### Given request
Repeat each line of the material below exactly as it appears, minus any pictures.

### Data block
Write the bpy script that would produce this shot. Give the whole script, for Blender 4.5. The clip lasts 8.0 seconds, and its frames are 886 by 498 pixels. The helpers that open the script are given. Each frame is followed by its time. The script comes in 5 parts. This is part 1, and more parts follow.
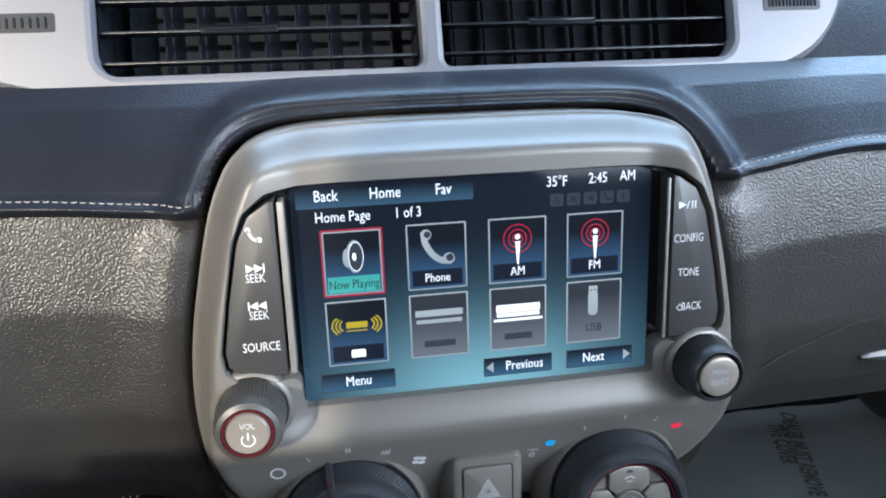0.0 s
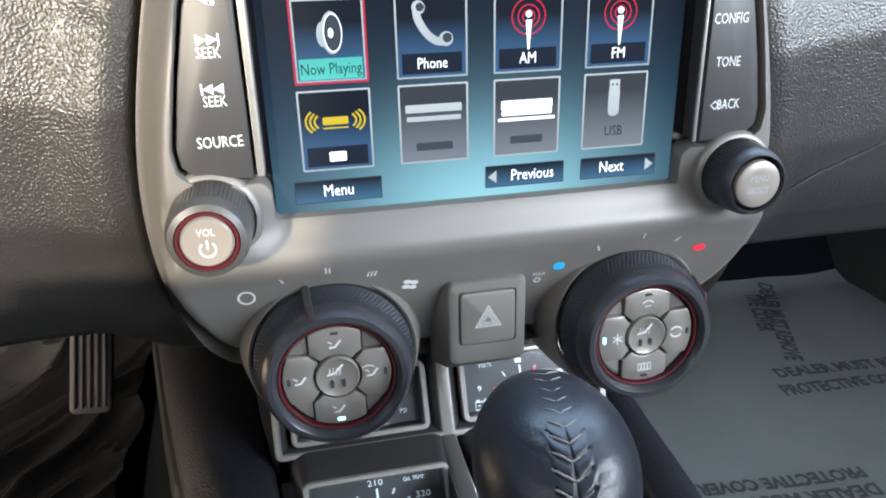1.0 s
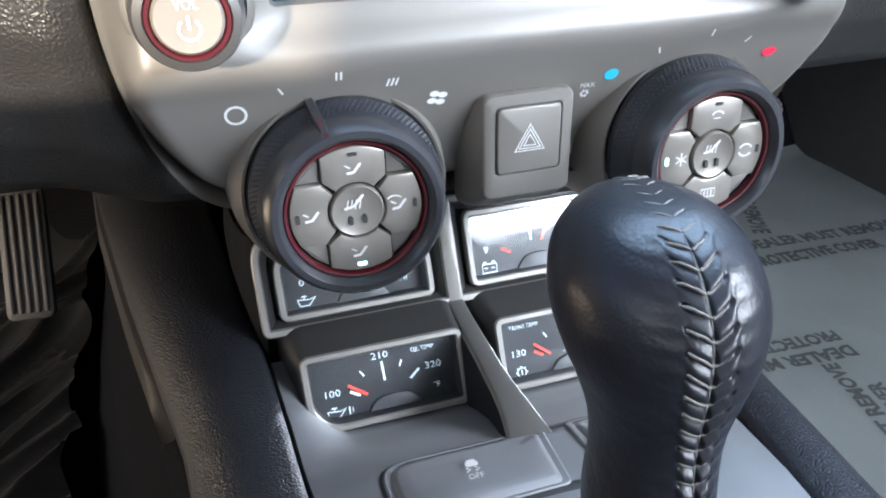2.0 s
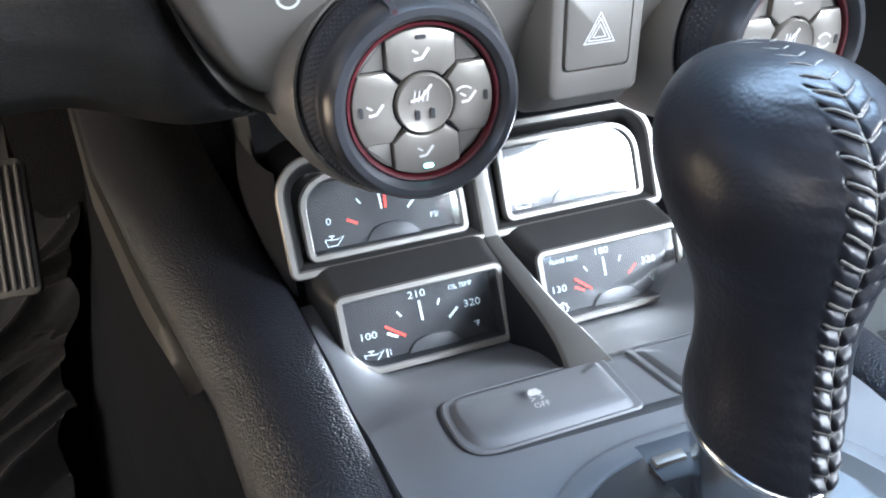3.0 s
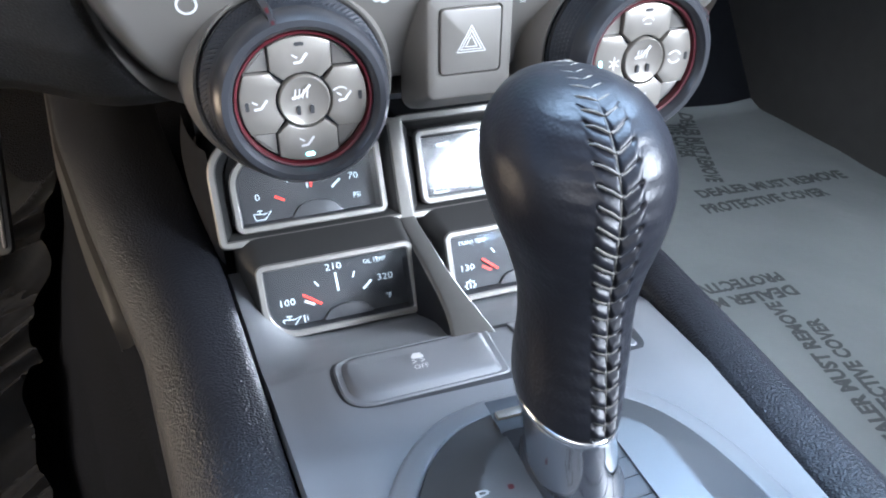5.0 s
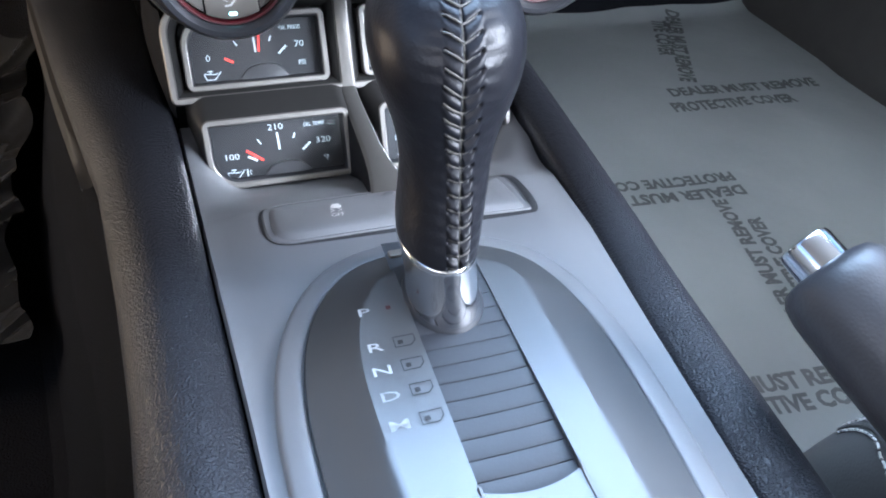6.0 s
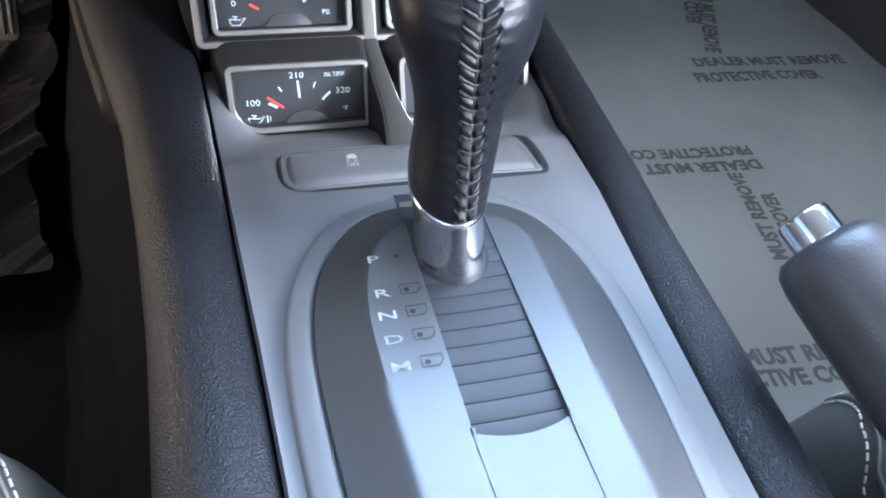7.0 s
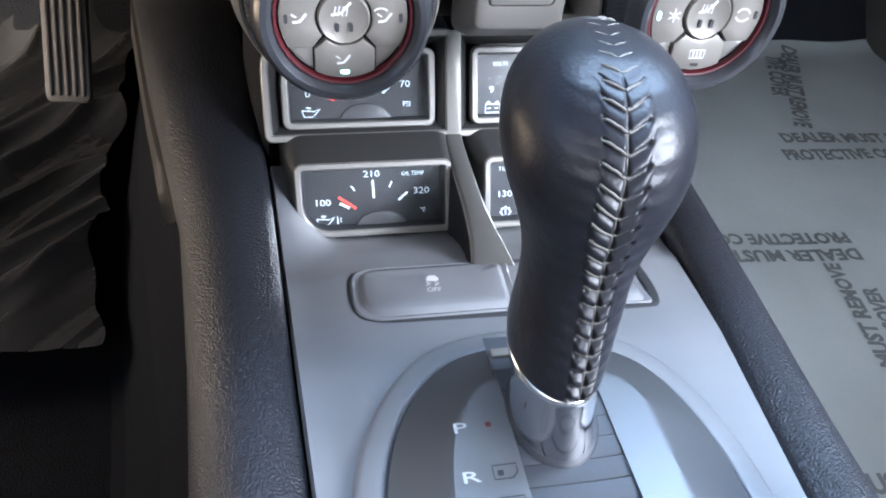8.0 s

### Solution to this task
Write the bpy script that would produce this shot. Give the whole script, for Blender 4.5. The clip lasts 8.0 seconds, and its frames are 886 by 498 pixels. The helpers that open the script are given. Each frame is followed by its time. The script comes in 5 parts. This is part 1, and more parts follow.
0.0 s
1.0 s
2.0 s
3.0 s
5.0 s
6.0 s
7.0 s
8.0 s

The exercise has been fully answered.